Videojet was selected to provide ink-jet coding equipment for most of the dairies. Interestingly, McDonald’s preferred that codes be printed onto the top of the closures. That makes it easy for consumers to read the use-thru date. A plant code, production time, and other manufacturing details are also printed in the two-line black code.
Downstream, at six of the nine dairies, are Spot-Pak® systems from Delkor Systems. Three of the six dairies purchased new systems for the McDonald’s bottles. They use a corrugated tray or flat, onto which they apply spot adhesive on the paperboard where 24 bottles are placed.
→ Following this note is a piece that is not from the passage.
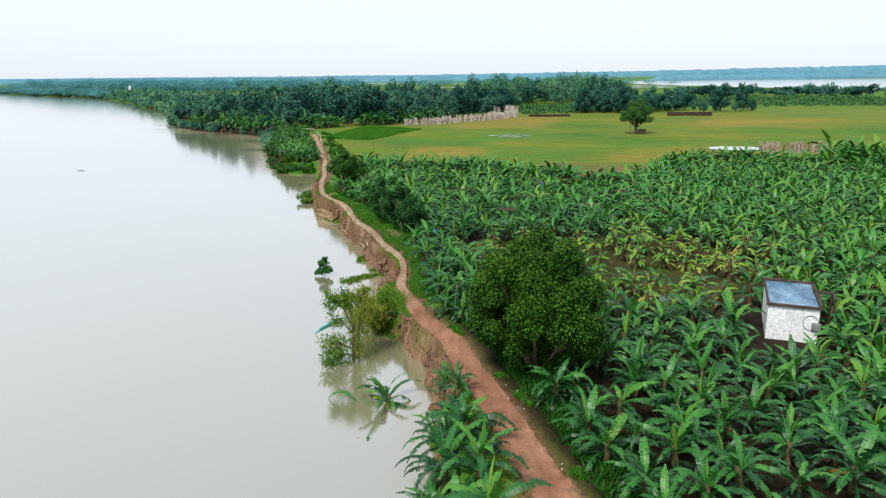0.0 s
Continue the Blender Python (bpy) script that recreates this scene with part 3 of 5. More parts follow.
# ---- banana plants ----
def banana_leaf(seed, length=1.9, width=0.5, rise=60, droop=75, fold=18, tint=0.5, torn=0.5, n=10):
    """A torn banana leaf along +x from its stalk: strips on both sides of a pale rib."""
    rng = random.Random(seed)
    pts, dirs, p, seg = [], [], Vector((0, 0, 0)), length / n
    for i in range(n + 1):
        a = radians(rise - droop * (i / n) ** 1.3)
        d = Vector((math.cos(a), 0, math.sin(a)))
        pts.append(p.copy())
        dirs.append(d)
        p = p + d * seg
    wide = [0.0 if i < 2 else width * min(1, 1.12 * math.sin(math.pi * min(1, (i - 1.4) / (n - 1.0)) ** 0.85) ** 0.75) for i in range(n + 1)]
    wide[n] = 0.04
    V, F, T = [], [], []
    for side in (-1, 1):
        bend, rip = 0.0, 0.0
        for i in range(1, n):
            w0, w1 = wide[i], wide[i + 1]
            if i == 1:
                w0 = 0.02
            split = rng.random() < 0.45
            if split:
                bend = rng.uniform(-26, 30) * torn
            sag0 = radians(fold + bend + rng.uniform(-3, 3))
            nrm = Vector((-dirs[i].z, 0, dirs[i].x))
            sweep = dirs[i] * (0.10 * width)
            lead, rip = (dirs[i] * (seg * 0.5 * torn * rng.random()) if split else Vector()), dirs[i] * (seg * 0.12 * torn * rng.random())
            out = Vector((0, side, 0)) * math.cos(sag0) - nrm * math.sin(sag0)
            o = len(V)
            fringe = dirs[i] * (seg * 0.16 * min(torn, 1.0) * (n > 12))
            V += [pts[i], pts[i + 1], pts[i + 1] + out * w1 * rng.uniform(0.84, 1.0) + sweep - rip - fringe, pts[i] + out * max(w0, 0.02) * rng.uniform(0.88, 1.0) + sweep + lead + fringe * 0.3]
            F.append((o, o + 1, o + 2, o + 3) if side < 0 else (o + 3, o + 2, o + 1, o))
            T += [tint + rng.uniform(-0.12, 0.12)] * 4
    rib = [0.035 * (1 - 0.8 * i / n) for i in range(n + 1)]
    o = len(V)
    for i in range(n + 1):
        nrm = Vector((-dirs[i].z, 0, dirs[i].x))
        V += [pts[i] + Vector((0, -rib[i] * 0.6, 0)) + nrm * 0.006, pts[i] + Vector((0, rib[i] * 0.6, 0)) + nrm * 0.006]
        T += [(0.55 + tint * 0.6) if tint < 1.4 else tint] * 2
    for i in range(n):
        q = o + i * 2
        F.append((q, q + 2, q + 3, q + 1))
    return np.array([tuple(v) for v in V]), F, np.array(T)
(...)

A two-layer unit of 48 bottles is then shrink-wrapped. “This process represents a growing trend in this business,” says Allen.
He notes, “Dairy is moving more and more to plastic for smaller packs,” and McDonald’s is pushing that envelope. Although he says paper enjoys “about a 10-percent price advantage,” the plastic milk bottle only weighs 15 g. The justification, Allen says, is McDonald’s research showing that milk in plastic bottles is purchased at restaurants four times more frequently as was milk in paperboard gable-top cartons.
Customer satisfaction drives change
Customer satisfaction was at the root of McDonald’s change to the single-serve plastic bottle. “We do what is right for our customers,” says McDonald’s Frick. “We are always listening to our customers,” she says. “Based on customer feedback as well as consumer research, we decided to use bottles instead of cartons because [bottles] are easier for kids to hold, they’re resealable, and they allow kids to drink the milk at their leisure versus [milk in] the carton, which needs to be consumed at one time.”
To this point, the results of the decision to change to plastic single-serve bottles for milk has been easy for McDonald’s to swallow.